Zeitenwende auch in der Sozialpolitik unentbehrlich
BDA AGENDA 9/22 | Thema der Woche | 12. Mai 2022
Der Bundeskanzler hat in seiner Rede vor dem Deutschen Bundestag am 27. Februar eine Zeitenwende beschworen. Diese Zeitenwende in der Außen- und Sicherheitspolitik ist unverzichtbar. Die Zeit ist ebenso reif für eine Zeitenwende in der Sozialpolitik!
Nach acht Jahren des Vorsitzes von Reiner Hoffmann beginnt mit der Vorsitzenden Yasmin Fahimi ein neuer Abschnitt in der Arbeit des DGB. Wir Arbeitgeber hoffen auf eine vertrauensvolle, zielorientierte Zusammenarbeit, die es ermöglicht, so rasch als möglich im Arbeitsleben die Zeichen auf Beschäftigungssicherheit zu setzen.
Jenseits der Corona-Pandemie sind die vergangenen acht Jahre von Prosperität und einem nachhaltigen Wirtschaftswachstum gekennzeichnet gewesen. Nach der großen Finanzkrise im Jahre 2009 und 2010 ist Deutschland schnell auf den Wachstumspfad zurückgekehrt.
Wie häufig in der Geschichte haben diese Erfolge auch Schwachstellen verdeckt. Insbesondere die Herausforderungen der Digitalisierung für unser Arbeitsleben sind in der Gesellschaft verspätet angekommen. Nach den gravierenden Folgen der pandemischen Situation in den letzten 24 Monaten ist mit dem russischen Überfall auf die Ukraine die Hoffnung auf eine voranschreitende Erholung der Gefahr neuer Risiken gewichen. Die zurzeit hohe Inflation, angespannte oder schon unterbrochene Lieferketten, die allgemeinpolitischen Gefahren machen eine Zeitenwende nicht nur in unserer Außen- und Sicherheitspolitik, sondern auch in unserer Wirtschafts- und Arbeitsmarktpolitik unverzichtbar.

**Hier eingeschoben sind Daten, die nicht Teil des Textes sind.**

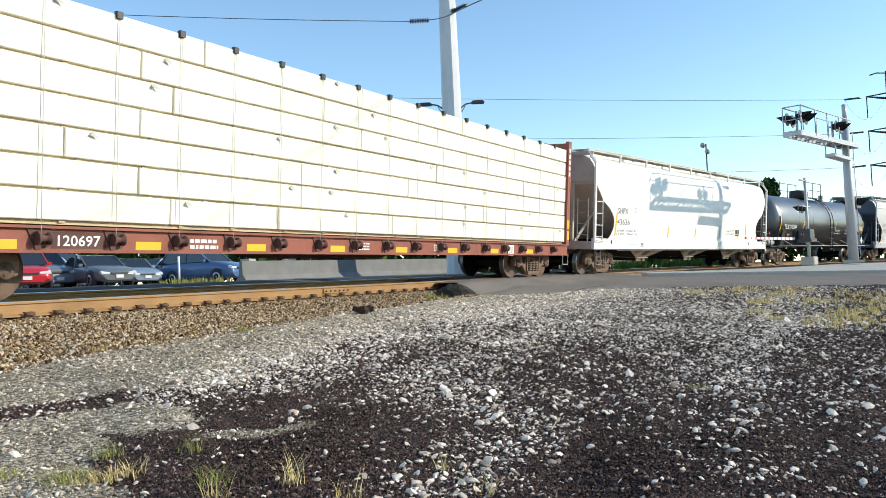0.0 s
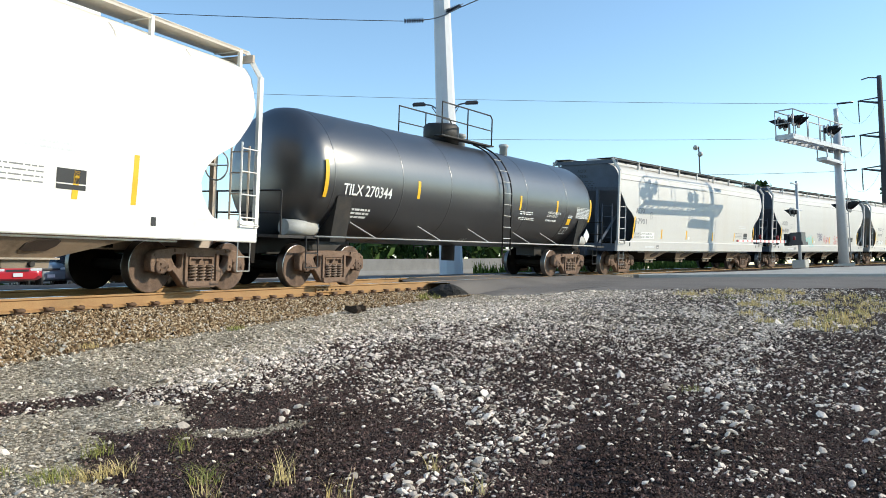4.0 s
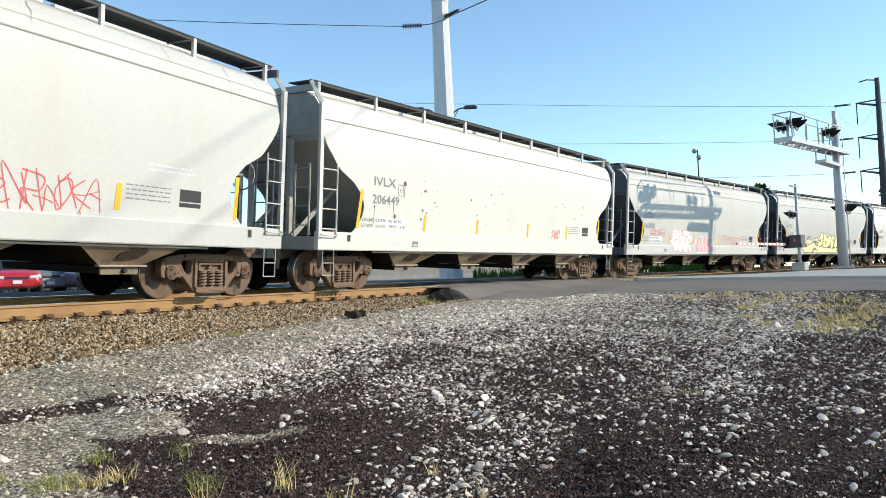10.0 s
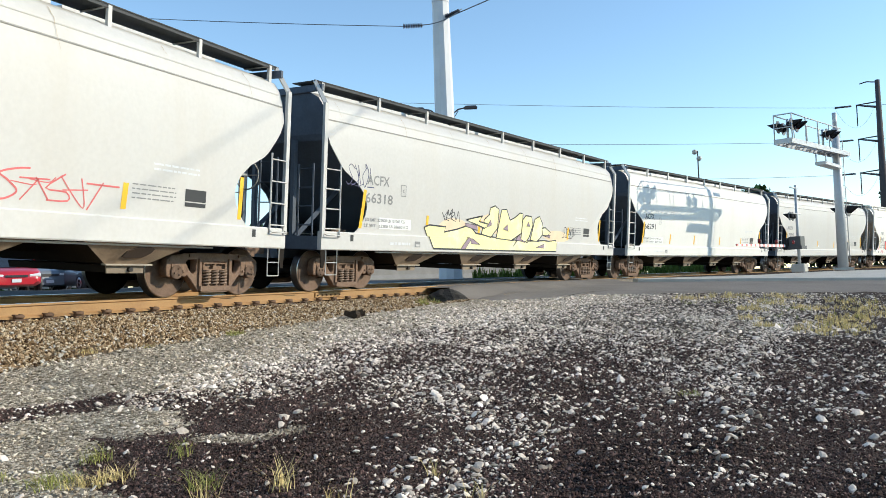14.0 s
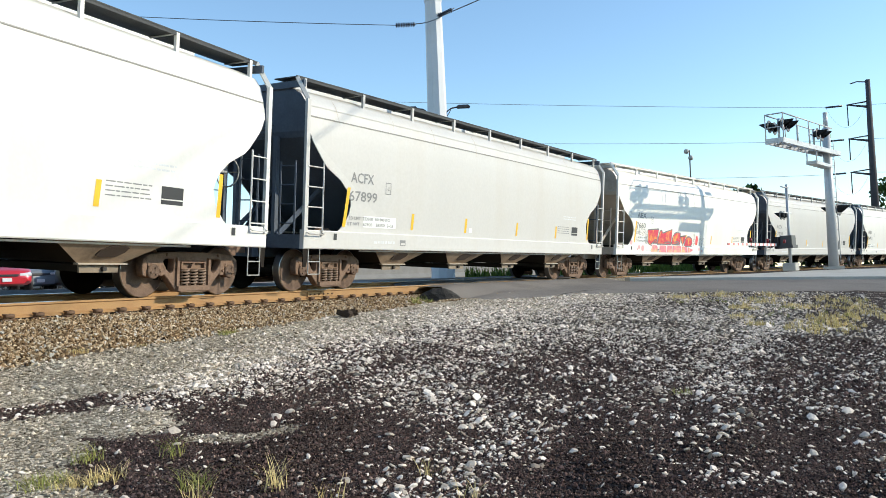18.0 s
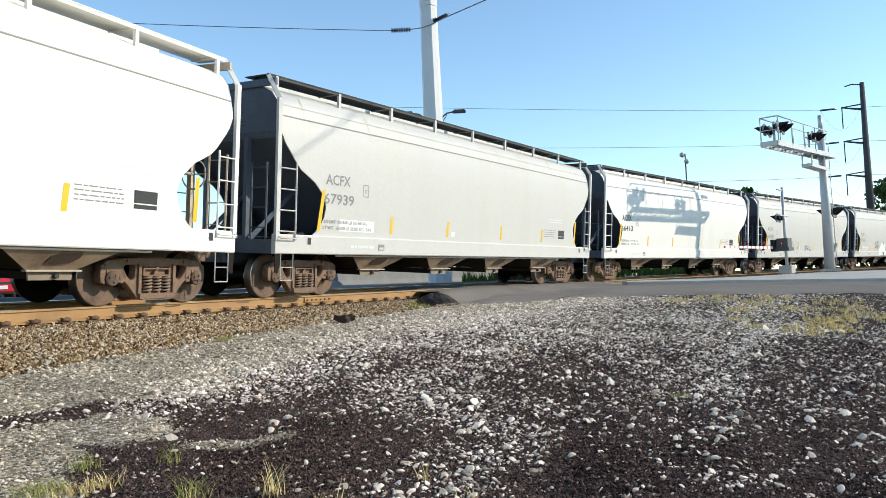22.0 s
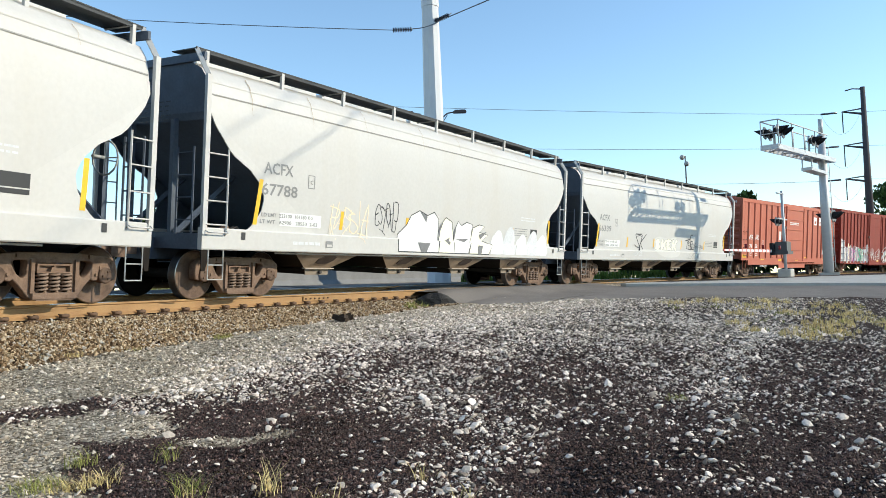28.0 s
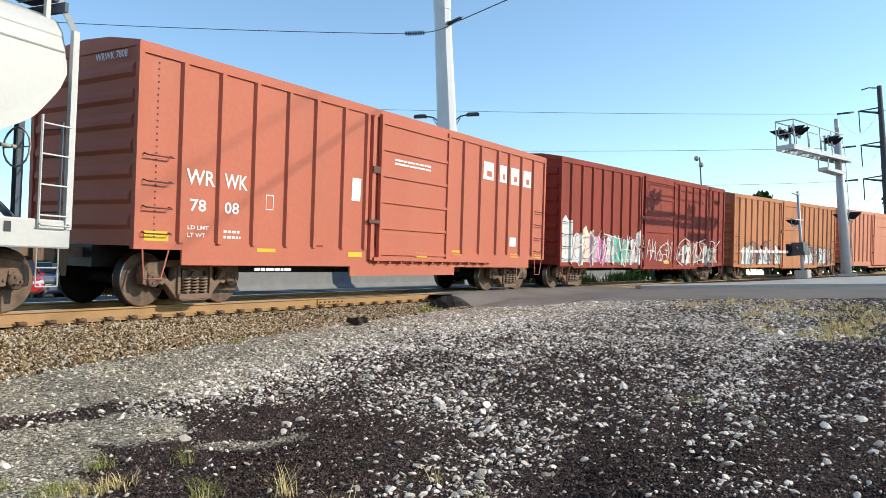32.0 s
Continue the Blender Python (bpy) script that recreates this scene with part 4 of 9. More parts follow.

Demographischer Wandel, Dekarbonisierung und die digitale Herausforderung sind mit einem Weiter so nicht zu meistern. Ein Belastungsmoratorium ist ebenso wie eine nachhaltige Initiative zur Bürokratieentlastung unverzichtbar. Gesetzliche Ansprüche auf mobile Arbeit, neue Verschärfungen bei der Arbeitszeit und Einschränkung flexibler oder agiler Arbeitsmethoden ist das letzte, was wir jetzt brauchen. Eingriffe in die Tarifautonomie der Sozialpartner, wie wir sie mit dem in dieser Woche begonnenen Beratungen zur verfassungsrechtlich höchst zweifelhaften gesetzlichen Anhebung des Mindestlohns erleben, sind Gift für das Vertrauen der Wirtschaft in eine solide und verlässliche Politik im Arbeitsleben. Hiervor zu warnen, ist die Verpflichtung beider – von Arbeitgeberverbänden wie Gewerkschaften.
Die Herausforderungen zu meistern, ist Aufgabe wie aber auch Chancen der Sozialpartnerschaft! Es muss unser gemeinsames Anliegen sein, ohne staatliche Eingriffe und Gängelungen das Arbeitsleben zu gestalten und gemeinsam die Herausforderungen anzugehen. Nicht umsonst betont das Grundgesetz diesen Arbeitsauftrag in Art. 9 Absatz 3 – von einem Tariftreuegesetz findet sich dort z. B. nichts! Als Sozialpartner stehen die Arbeitgeberverbände für diese Gestaltungsaufgabe bereit. Das Grundgesetz überträgt uns weite notwendige Spielräume, die wir gemeinsam zum Wohle von Betrieben und Beschäftigten nutzen können, sollen und müssen! Mehr staatliche Regulierung abzuwenden und den Weg nach vorn zu richten, ist besonders jetzt unsere gemeinsame Verpflichtung.